Les faux raccords, la surimpression, les duplications et autres déphasages sont quelques moyens par lesquels le créateur, la créatrice d’une image (qu’elle soit fixe ou en mouvement) rappelle volontairement au regardeur, à la regardeuse, qu’il a affaire à une image. Pourfendant la « magie » de la représentation pour en rappeler la facticité, le créateur, la créatrice, s’il n’use pas de ces ruses du métalangage comme d’une simple pose, oblige par là le regardeur, la regardeuse, à s’interroger sur ce qui, de l’image, rate le réel, rate la vie, permettant paradoxalement au créateur, à la créatrice, sous couvert d’humilité (« cette image n’est qu’une image », semble-t-on nous dire), d’étendre la puissance de sa représentation pour que celle-ci contienne paradoxalement, par le signalement même de ses limites, ce qui lui échappe 7 . Cette image qui dit qu’elle déçoit (« ceci n’est pas une pipe »), ne déçoit dès lors plus et accède à un autre degré de vérité. À moins que ce ne soit à un autre degré d’illusion.

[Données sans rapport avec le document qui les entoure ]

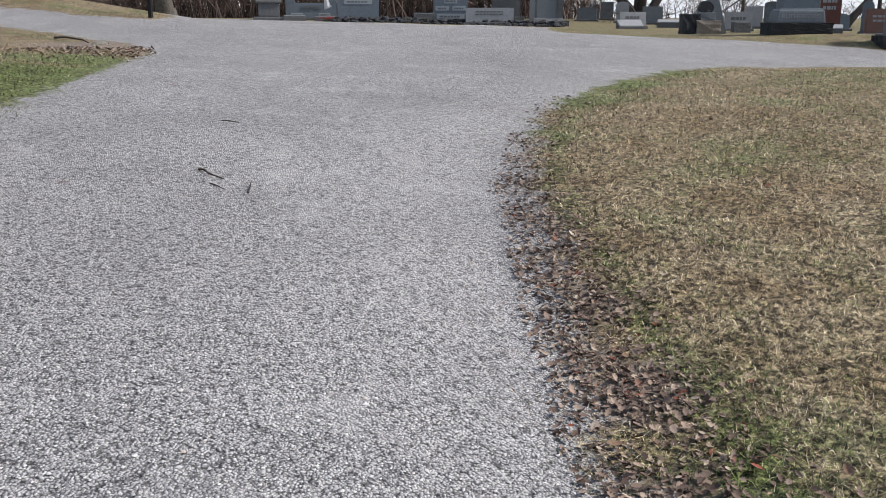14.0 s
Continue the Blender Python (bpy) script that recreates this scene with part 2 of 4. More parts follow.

Avec le jeune Daniel dans cette scène de Mes petites amoureuses citée en guise de préambule (cette séquence qui commence par une sorte de bégaiement de la parole et de l’image), on continuera à s’interroger sur ce que réussit une image, ou une phrase, quand elle est obsédée par ce qu’elle rate — de la passion, de la vie et de la mort.

Notes

  1. À quel point « rusée » est le bon adjectif, on s’en rend compte quand on lit les « Notes pour une présentation du film de Jean Eustache, Les Photos d’Alix, à des étudiants de l’université Paris VII, janvier 1981 », placées en annexe du journal publié de la photographe : « On me demande de parler ici des phrases qui sortent de ma bouche dans ce film. Rien ne vous permet de croire que ce sont mes opinions ; rien n’empêche de croire que ce qu’on entend est un texte que deux comédiens disent et que nous jouons. […] Si nous jouons un texte, ce film est un film de fiction. […] Si je m’appelle Alix, et que je ne joue pas, ce que je dis peut être vérité, opinion, boutade, frime, bref n’importe quoi, mais pas “fiction” ». Alix Cléo Roubaud, Journal (1979-1983), Paris, Seuil, coll. « Fiction & Cie », 2009 (édition augmentée), p. 23
  2. Pierre Eugène, « Détournement en mineur », Cahiers du cinéma, no 799, juin 2023, p. 34.
  3. Maurice Blanchot, « Les deux versions de l’imaginaire », L’espace littéraire, Paris, Gallimard, « Folio », 1955, p. 350.
  4. Alix Cléo Roubaud, 2009, p. 200 et 201.  L’absence d’espace de part et d’autre de la ponctuation est un choix typographique de l’autrice respecté dans l’édition de ce Journal.
  5. Alix Cléo Roubaud, 2009, p. 201.
  6. Jacques Roubaud, Quelque chose noir, Paris, Gallimard, coll. « Poésie »,1986, p. 32. Le titre de ce recueil reprend, à un adverbe près, celui d’une des séries photographiques d’Alix Cléo Roubaud (« Si quelque chose noir ») reproduites dans son Journal.
  7. La fin du roman Prochain épisode d’Hubert Aquin (1965) offre un bon exemple de ce paradoxe.